A Study of Knowledge Worker Management and Collaboration at Science Applications International Corporation

A Study of Knowledge Worker Management and Collaboration at Science Applications International Corporation

Author: 
Michael Rodis
Program of study: 
D.M./IST
Abstract: 
The perceptions of three generations of knowledge workers (Baby Boomers, Gen X, and Gen Y) towards management collaboration in physical and virtual environments were explored in this qualitative study using an exploratory case study method. The researcher examined collaboration tools, management processes, deficiencies, and best practices used by different generations of knowledge workers. This analysis included the data collected from face-to-face interviews and surveys administered to knowledge worker senior managers, project managers, first-line supervisors, team-leads, and interns of a defense-contracting firm located in Alabama using NVivo 10® software. The results of this research could encourage other organizations and areas of industry to investigate additional collaboration concerns or suggestions, which have the potential for making organizations successful within any industry as a knowledge worker generation retires and exits the workforce, and a new generation of knowledge workers enters the workforce. The case study involved Science Applications International Corporation (SAIC), a Fortune 500 Company, and a leading defense-contracting firm supporting Department of Defense (DOD) clients. The company employs generations of knowledge workers, all interacting differently within varying collaboration environments to include both physical and virtual boundaries. The exploratory case study method helped to identify how different generations of knowledge workers still employed by SAIC work in partnership to support DOD customers through different methods of collaboration.
Dedication: 
This study is dedicated to my mother, whose spirit has always encouraged me to believe in myself and challenged me to accomplish anything I choose to do. To my faithful Saint Bernard dog “Maximus,” for his dedication and loyalty in lying by my side and providing me comfort while I spent endless hours working on my dissertation.
Acknowledgements: 
I would like to thank my mentor, Dr.
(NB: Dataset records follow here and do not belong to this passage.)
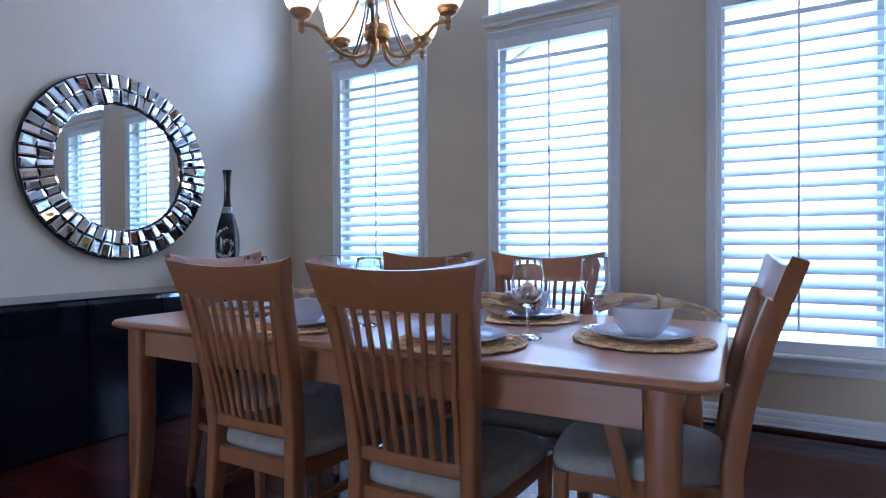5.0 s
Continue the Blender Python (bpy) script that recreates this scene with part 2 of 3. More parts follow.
# crown moulding and baseboard, mitred round the room
CROWN = [(0, 0), (0, -0.088), (0.010, -0.088), (0.014, -0.076), (0.024, -0.068), (0.034, -0.050), (0.050, -0.034), (0.064, -0.024), (0.068, -0.012), (0.080, -0.010), (0.080, 0)]
BASE = [(0, 0), (0.022, 0), (0.022, 0.030), (0.014, 0.035), (0.014, 0.043), (0.020, 0.047), (0.020, 0.067), (0.012, 0.072), (0.012, 0.080), (0.016, 0.084), (0.014, 0.100), (0.005, 0.111), (0, 0.112)]
SHOE = [(0.0221, 0), (0.038, 0), (0.036, 0.012), (0.030, 0.019), (0.0221, 0.021)]
ring = [((XL, YW), (XR, YW), (0, -1, 0)), ((XR, YW), (XR, YB), (-1, 0, 0)), ((XR, YB), (XL, YB), (0, 1, 0)), ((XL, YB), (XL, YW), (1, 0, 0))]
crown, base, shoe = bmesh.new(), bmesh.new(), bmesh.new()
for a, b, o in ring:
    extrude_profile(crown, CROWN, (*a, ZC), (*b, ZC), o, inset0=1, inset1=1)
    extrude_profile(base, BASE, (*a, 0.0), (*b, 0.0), o, inset0=1, inset1=1)
    extrude_profile(shoe, SHOE, (*a, 0.0), (*b, 0.0), o, inset0=1, inset1=1)
structure("trim_crown", crown, trim_paint, "white painted crown moulding", 30)
structure("baseboard", base, trim_paint, "white painted ribbed baseboard", 30)
structure("trim_shoe", shoe, floor_wood, "dark wood shoe moulding along the baseboard", 30)
floor = structure("floor", boxes((XL - 0.15, XR + 0.15, YB - 0.15, YW + WALL_T, -0.12, -0.004)), floor_gap, "dark cherry plank floor with a glossy finish")

# ---- windows ----
m, t, b = nodes_of("window_glass")
for n in list(t.nodes):
    if n.type != "OUTPUT_MATERIAL":
        t.nodes.remove(n)
tr = t.nodes.new("ShaderNodeBsdfTransparent")
tr.inputs[0].default_value = (0.95, 0.97, 0.97, 1)
gl = t.nodes.new("ShaderNodeBsdfGlossy")
gl.inputs["Roughness"].default_value = 0.02
fr = t.nodes.new("ShaderNodeFresnel")
mx = t.nodes.new("ShaderNodeMixShader")
t.links.new(fr.outputs[0], mx.inputs[0])
t.links.new(tr.outputs[0], mx.inputs[1])
t.links.new(gl.outputs[0], mx.inputs[2])
t.links.new(mx.outputs[0], t.nodes["Material Output"].inputs[0])
window_glass = m

CASING = [(0, 0), (0, 0.052), (0.010, 0.052), (0.014, 0.046), (0.022, 0.044), (0.022, 0.034), (0.016, 0.030), (0.014, 0.012), (0.010, 0.006), (0.010, 0)]
SILL = [(0, 0), (0.050, 0), (0.054, -0.006), (0.054, -0.018), (0.050, -0.022), (0.036, -0.024), (0.030, -0.040), (0.022, -0.052), (0.022, -0.066), (0.014, -0.070), (0.012, -0.100), (0.0, -0.104)]
HEAD_SILL = [(0, 0), (0.044, 0), (0.048, -0.005), (0.048, -0.020), (0.040, -0.026), (0.030, -0.040), (0.020, -0.052), (0.018, -0.072), (0.0, -0.076)]
N_LOUVERS, LOUVER_LOW, LOUVER_STEP = 23, 0.576, 0.0783


def sheet(x0, x1, y, z0, z1):
    """A pane of glass that faces the room."""
    bm = bmesh.new()
    bm.faces.new([bm.verts.new(p) for p in ((x0, y, z0), (x1, y, z0), (x1, y, z1), (x0, y, z1))])
    return bm


def louver_mesh():
    bm = bmesh.new()
    prof = []
    for i in range(12):
        a = 2 * math.pi * i / 12
        prof.append((0.0340 * math.cos(a), 0.0047 * math.sin(a)))
    th = radians(-43)
    pr = [(u * math.cos(th) - v * math.sin(th), u * math.sin(th) + v * math.cos(th)) for u, v in prof]
    # negative y is the room side, whose edge hangs low
    extrude_profile(bm, pr, (-0.369, 0, 0), (0.369, 0, 0), (0, -1, 0))
    me_ob = part("louver", bm, shutter_paint, None, "", 40)
    return me_ob


def window(k, cx):
    w = thing("window_%d" % k, "tall window behind white plantation shutters with tilted louvers", "window", "", pose(cx, YW, 0), "structure")
    hw, z0, z1 = LOW_HALF, 0.43, LOW_Z1
    bm = bmesh.new()
    extrude_profile(bm, CASING, (-hw, 0, z0), (-hw, 0, z1), (0, -1, 0), (-1, 0, 0), 0, 0)
    extrude_profile(bm, CASING, (hw, 0, z1), (hw, 0, z0), (0, -1, 0), (1, 0, 0), 0, 0)
    extrude_profile(bm, [(o * 1.05, h) for o, h in CASING], (-hw - 0.053, 0, z1), (hw + 0.053, 0, z1), (0, -1, 0), (0, 0, 1))
    part("casing", bm, trim_paint, w, "", 30)
    bm = bmesh.new()
    extrude_profile(bm, SILL, (-hw - 0.056, 0, z0), (hw + 0.056, 0, z0), (0, -1, 0))
    part("window_sill", bm, trim_paint, w, "white moulded sill and apron", 30)
    # shutter panel: stiles and rails round the louvers
    pan = part("shutter_panel", boxes((-hw + 0.003, -0.371, -0.008, 0.022, z0 + 0.004, z1 - 0.004), (0.371, hw - 0.003, -0.008, 0.022, z0 + 0.004, z1 - 0.004),
                                      (-0.371, 0.371, -0.008, 0.022, 2.392, z1 - 0.004), (-0.371, 0.371, -0.008, 0.022, z0 + 0.004, 0.498), bevel=0.002), shutter_paint, w)
    for i in range(N_LOUVERS):
        o = LOUVER.copy()
        scene.collection.objects.link(o)
        o.parent = pan
        jig = random.Random(k * 100 + i).uniform(-1.2, 1.2)
        o.matrix_basis = pose(0, 0.014, LOUVER_LOW + i * LOUVER_STEP, jig)
    bm = boxes((-0.0055, 0.0055, -0.037, -0.026, 0.56, 2.41), bevel=0.003)
    part("tilt_rod", bm, shutter_paint, pan)
    for hz in (0.72, 1.45, 2.18):
        bm = bmesh.new()
        sweep(bm, [(hw + 0.001, -0.014, hz - 0.032), (hw + 0.001, -0.014, hz + 0.032)], 0.005, 8)
        part("hinge", bm, shutter_paint, pan)
    # outer sash and pane
    f = part("window_frame", boxes((-hw, -hw + 0.045, 0.095, 0.140, 0.44, z1), (hw - 0.045, hw, 0.095, 0.140, 0.44, z1), (-hw + 0.045, hw - 0.045, 0.095, 0.140, 0.44, 0.49),
                                   (-hw + 0.045, hw - 0.045, 0.095, 0.140, z1 - 0.045, z1), bevel=0.003), vinyl, w)
    for a, c in ((0.49, z1 - 0.045),):
        p = part("pane", sheet(-hw + 0.045, hw - 0.045, 0.117, a, c), window_glass, f)
        p.visible_shadow = False


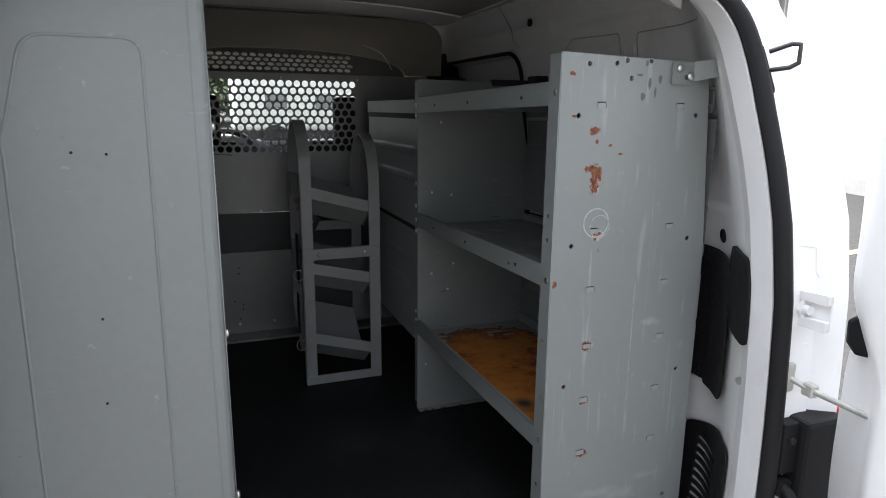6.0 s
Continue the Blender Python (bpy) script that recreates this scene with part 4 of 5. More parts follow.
tab_bm = bmesh.new()
for ax, ay, sx, sy in ((0, 0, 0.011, 0.0035), (-0.0055, 0.003, 0.003, 0.007)):
    bmesh.ops.create_cube(tab_bm, size=1, matrix=Matrix.Translation((ax, ay, 0)) @ Matrix.Diagonal((sx, sy, 0.002, 1)))
tab_me = bpy.data.meshes.new("punched_tab")
tab_bm.to_mesh(tab_me)
tab_bm.free()


def shelf_tray(unit, name, x_aisle, x_back, y0, y1, z_top, height, material, slots=False, label="", back_h=0.034):
    """A folded sheet tray with a tall front lip and a low back lip."""
    sgn = 1 if x_back > x_aisle else -1
    floor_z = z_top - height + 0.008
    deck = boxes((min(x_aisle + sgn * 0.0027, x_back), max(x_aisle + sgn * 0.0027, x_back), y0, y1, floor_z - 0.002, floor_z), bevel=0.0005)
    shelf = part(name, sloped(deck), material, unit, label)
    lip = boxes((x_aisle, x_aisle + sgn * 0.0025, y0, y1, z_top - height, z_top), (x_aisle, x_aisle + sgn * 0.010, y0, y1, z_top - 0.002, z_top), bevel=0.0006)
    part("front_lip", sloped(lip), GREY, shelf, "folded shelf lip")
    back = boxes((x_back - sgn * 0.003, x_back, y0, y1, floor_z - 0.002, floor_z + back_h), (x_back - sgn * 0.012, x_back, y0, y1, floor_z + back_h - 0.002, floor_z + back_h + 0.002), bevel=0.0006)
    part("back_lip", sloped(back), GREY, shelf)
    if slots:
        rng_ = random.Random(int(z_top * 1000))
        part("worn_edge", sloped(boxes((x_aisle + sgn * 0.0005, x_aisle + sgn * 0.0125, y0 + 0.005, y1 - 0.01, z_top + 0.0002, z_top + 0.0014), bevel=0.0004)), LIPWEAR, shelf, "lip edge worn to bare metal")
        for i in range(10):
            for cx in (-0.385, -0.568):
                cy = 0.50 + 0.0785 * i + (0.008 if cx < -0.5 else 0.0) + rng_.uniform(-0.004, 0.004)
                m = Matrix.Translation((cx + rng_.uniform(-0.006, 0.006), cy, floor_z + 0.0012 + drop(cy))) @ Matrix.Rotation(rng_.uniform(-0.5, 0.5), 4, "Z")
                part("punched_tab", tab_me, DARKSTEEL, shelf, m=m)
    return shelf


def sloped(bm):
    for v in bm.verts:
        v.co.z += drop(v.co.y)
    return bm


def flange(unit, x, y0, y1, z0, z1, holes, r=0.0062, t=0.002):
    return part("punched_flange", plate([rect(y0, y1, z0, z1)] + [circle((y0 + y1) / 2, z, r, 10) for z in holes], t, YZ(x)), GREY, unit)


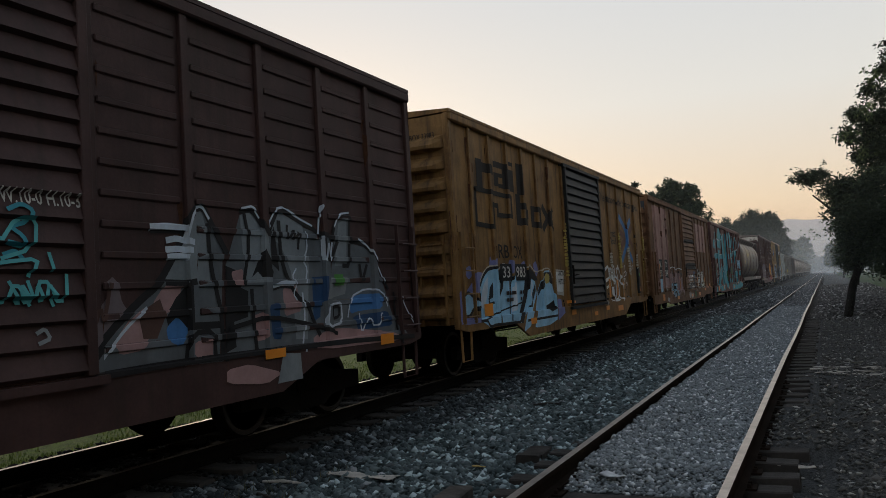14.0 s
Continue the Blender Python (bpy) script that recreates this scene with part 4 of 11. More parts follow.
def dark_grain_car():
    """The dark cylindrical grain hopper with a wheat emblem."""
    c = tank_hopper("dark brown cylindrical grain hopper with pale lettering and a wheat emblem", 16.9, M_HOPPER, True)
    gold, pale = SPRAY["gold"], SPRAY["grey"]
    words(c, "MGLX", 1.75, 2.36, 0.24, gold, 1.15, bold=0.002)
    words(c, "397084", 3.05, 2.36, 0.24, pale, 1.35)
    for z, h, lens in ((3.0, 0.36, (3.5,)), (2.58, 0.27, (0.8, 0.55, 1.75))):   # the owner's name as plain blocks
        u = 8.15
        for w in lens:
            n = max(3, round(w / (h * 0.72)))
            for i in range(n):
                a = u + w * i / n
                hh = h if i == 0 or i % 3 == 2 else h * 0.72
                slab(c, "name_block", a, a + w / n * 0.80, z, z + hh, SPRAY["grey"], 0.006)
            u += w + 0.2
    c["foot"] = 0.5
    wheat_emblem(c)
    for u in (2.2, 11.4):
        part("reflector", box(bmesh.new(), 1.6, 1.604, u, u + 0.16, 1.1, 1.32), M_WHITE, c["root"], "white reflective marker")
    TRAIN.append((c["root"], -47.6))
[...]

Stephen Northam, and my committee members, Dr. Ronald Leach and Dr. Betty Jean Jones, for their assistance throughout the dissertation process. Their scholarly insights, extremely pleasant personalities, and motivation to assist me in completing my dissertation were, without a doubt, enjoyable. I would also like to thank SAIC for allowing me to conduct my case study using the personnel within their Alabama facility as well as providing financial support as I worked on my dissertation. As a disabled veteran, I would like to thank the Veterans Administration for paying my full tuition and cost of books for the last year of my doctoral program.